“This is my beloved Son. Listen to him.”
Transfiguration—a dramatic change in appearance, one that reveals great beauty-spirituality or magnificence: When I was assigned to St. Mary Magdalene Parish in Berkeley, I was introduced to their hot meal program on Sunday evenings as parishioners fed those who were homeless, actually anyone who wanted a hot meal. It was a humbling experience. One of the volunteers, Frank, who was born and raised in an upscale Pasadena, CA neighborhood had retired and moved to Berkeley with his wife to be near to their children and grandchildren in the Bay Area. Frank had time to volunteer and shared what brought him to our hot meal program. Frank’s parish in Pasadena had an outreach to an LA neighborhood with people at the lowest poverty level and many who are homeless. He said that for most of his life he was always comfortable, had a successful career, and his family, friends and people at his office were almost all the same—economically and even culturally. Frank knew many neighbors and it was a very homogeneous life.
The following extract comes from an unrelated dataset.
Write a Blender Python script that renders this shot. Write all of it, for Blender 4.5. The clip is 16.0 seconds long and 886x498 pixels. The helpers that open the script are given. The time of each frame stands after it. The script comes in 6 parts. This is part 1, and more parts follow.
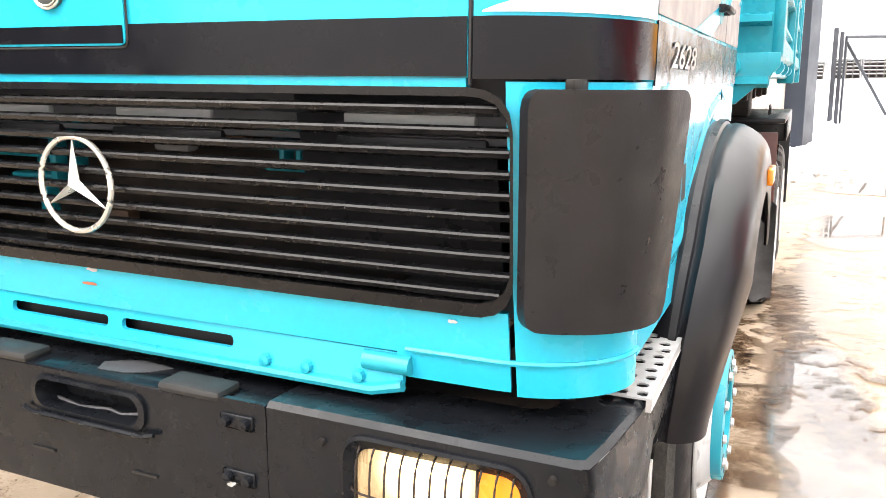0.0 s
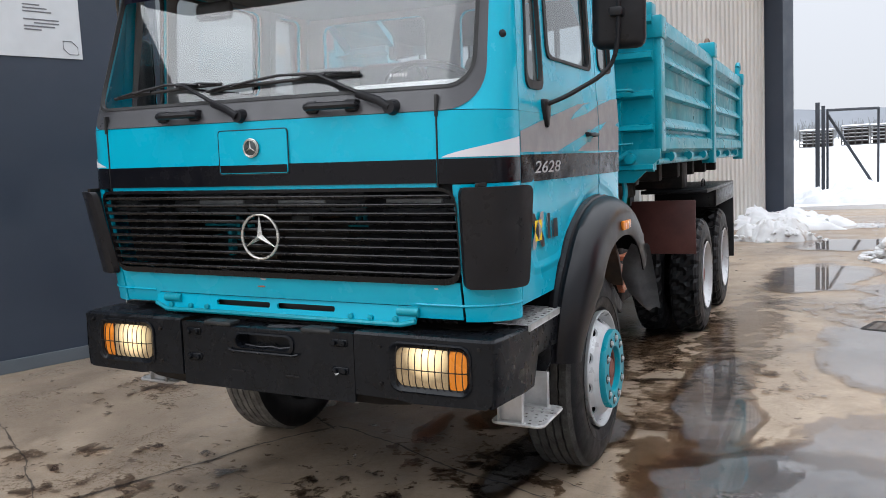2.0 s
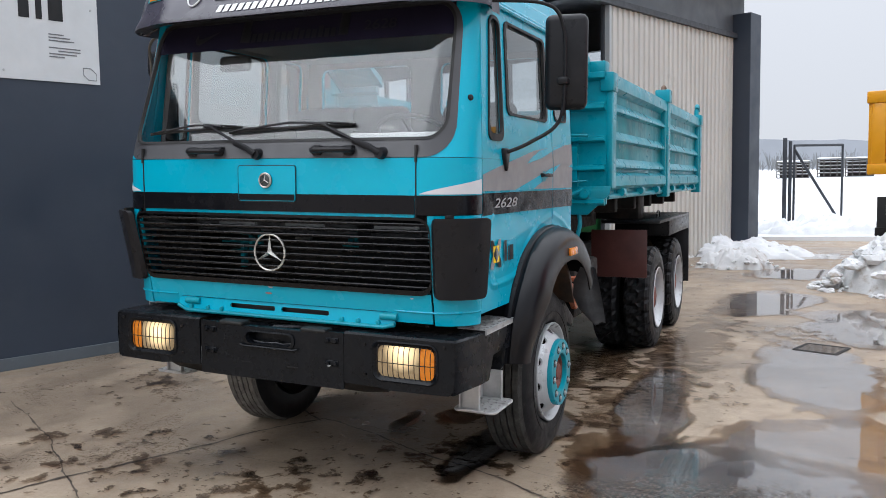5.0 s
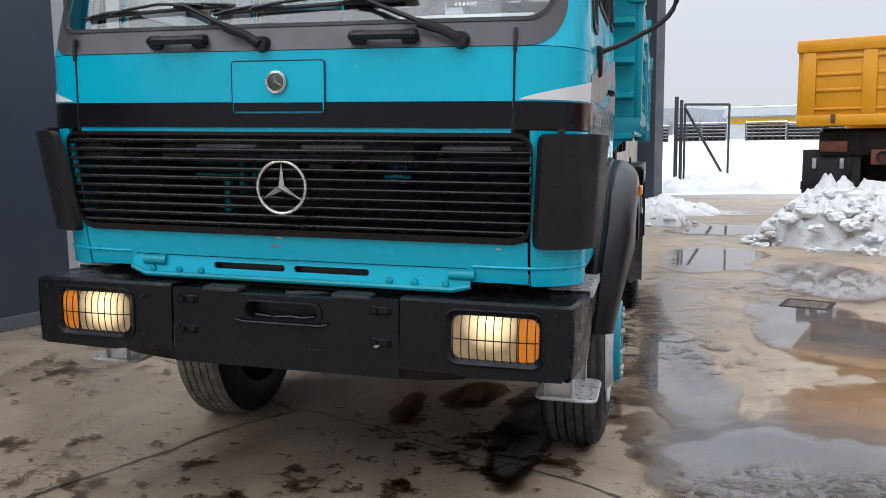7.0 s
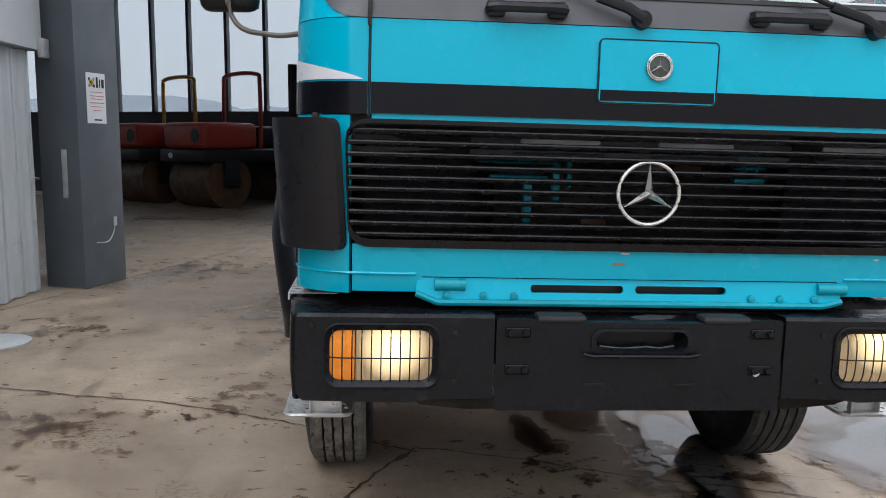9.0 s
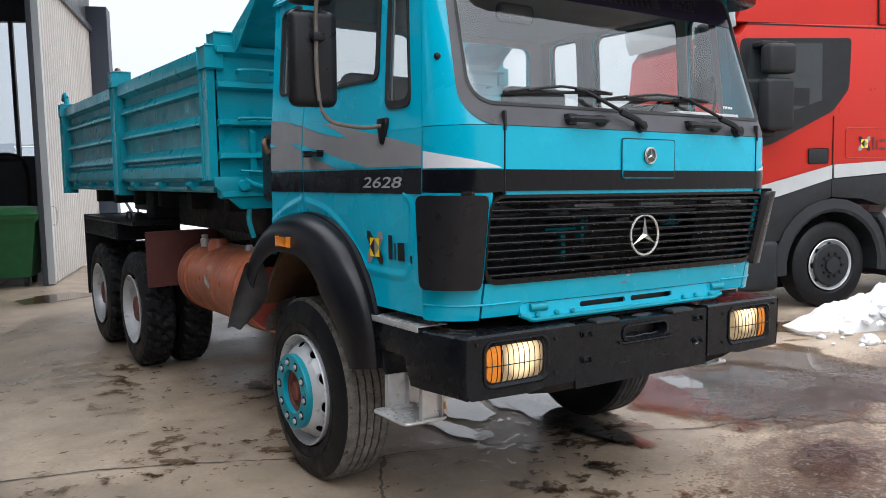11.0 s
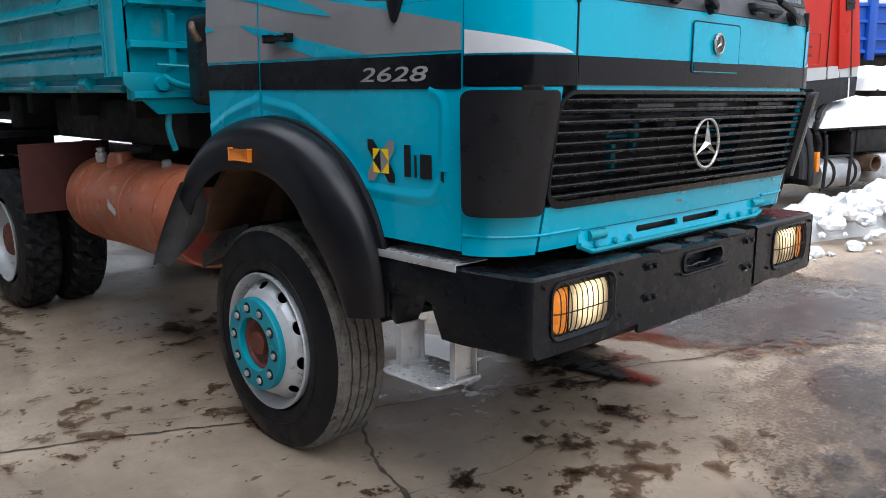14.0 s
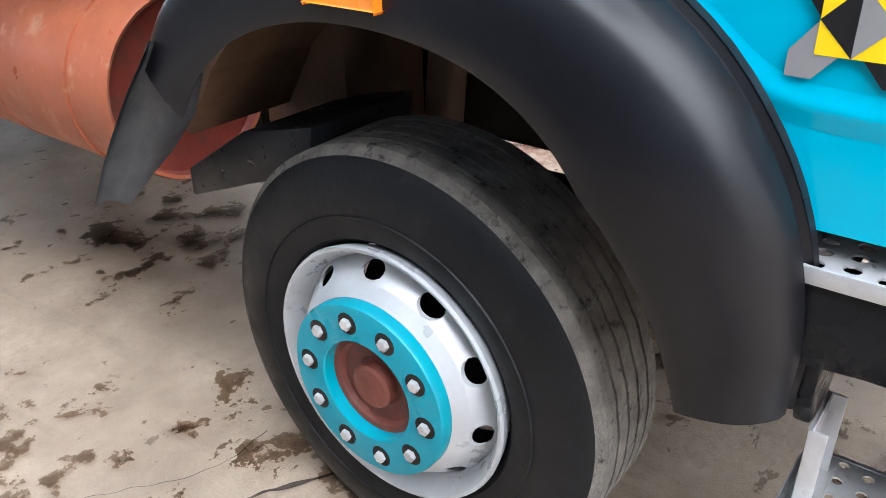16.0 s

Because of his business success he was asked to help oversee food inventory cost accounting for most effective use of their funds, etc. but needed to work in the “pantry” and at the food line to observe. He was all set to succeed and save. When he first arrived Frank was shocked by the poverty, the squalor around the hot meal center, and the amount of homeless… “I wanted to get back into my car and go home!” But he didn’t. He worked in the center beyond the two weeks for evaluation purposes. Getting to know the people from the streets who came in for food and companionship changed his perspective. It was conversion, to “see Christ differently” –a transfiguring moment of life within the businessman; he began to see differently.
One of the many aha moments for Frank came after he had been suspicious and harshly judgmental of an elderly homeless man who week after week would shuffle in with all of his belongings in bags, and every visit managed to stuff his pockets with sandwiches, fruit and cookies, which was allowed only after all had been through the line, it seemed like he abused the option.
One rainy day Frank decided to follow the older man who left the dining hall; he stayed a safe distance behind as the man turned the corner into an alleyway where cardboard boxes were makeshift homes. The man walked near the end of the alley, got down on his knees and called out “Sam-Sam”, a sickly looking even older appearing man crawled out from under his carton house, with tattered clothes soaked by the rain, and the man with the food helped feed him. Frank ran over and gave them his jacket and umbrella. The man from Pasadena stated “I see Christ differently all around me in others—and feel him with me for the first time”.
A part of the beauty of our Gospel today, the Transfiguration of Jesus is filled with the invitation from Christ to see Him calling out to us through others. The Lord’s transfiguring light encourages us to imagine the possibilities He places within us and to be open to Christ working through us to help create a better world. When we do so something remarkable happens, as it did with Frank, we learn who and where we are meant to be.
And it is through such a faith encounter we also gain a special way of seeing others, and a special vision beneath the surface of our daily lives. Our daily routines can become prayer; the family pain can become an opportunity to grow in grace by seeing what Christ is calling us to do in the midst of such pain.
The Lord is always calling us to go deeper in our lives and find him in the daily labors and struggles. With such a focus we can see the plain events of as our daily life as suffused with the light of transfigured hope.
Transfiguration can take place in us when:
- we open ourselves to the Lord’s vision of others
- when a hidden potential to do good comes to light,
- when unexpected words are uttered that bring peace or enlightenment,
- when we bring to resolve issues that have plagued us or others and we raise them in fervent faith in Him and we see the way! Tell me this hasn’t happened to you.
The Transfiguration of Jesus the Christ is not for his need or his good, it is to benefit us to be transformed to be more like him and see him in our everyday life. Maybe the vision is in hind sight of the Hand of God at work in your life. Maybe the vision comes when we see a change in persons we love and have been praying for and they come around and see differently.
Such a sacred encounter empowers us to perceive and act differently. In the Sacred Season of Lent let us open ourselves to revealing Him within. After all, when we say Amen to His Body and Blood we are praying to be changed—to be transfigured into becoming what we receive.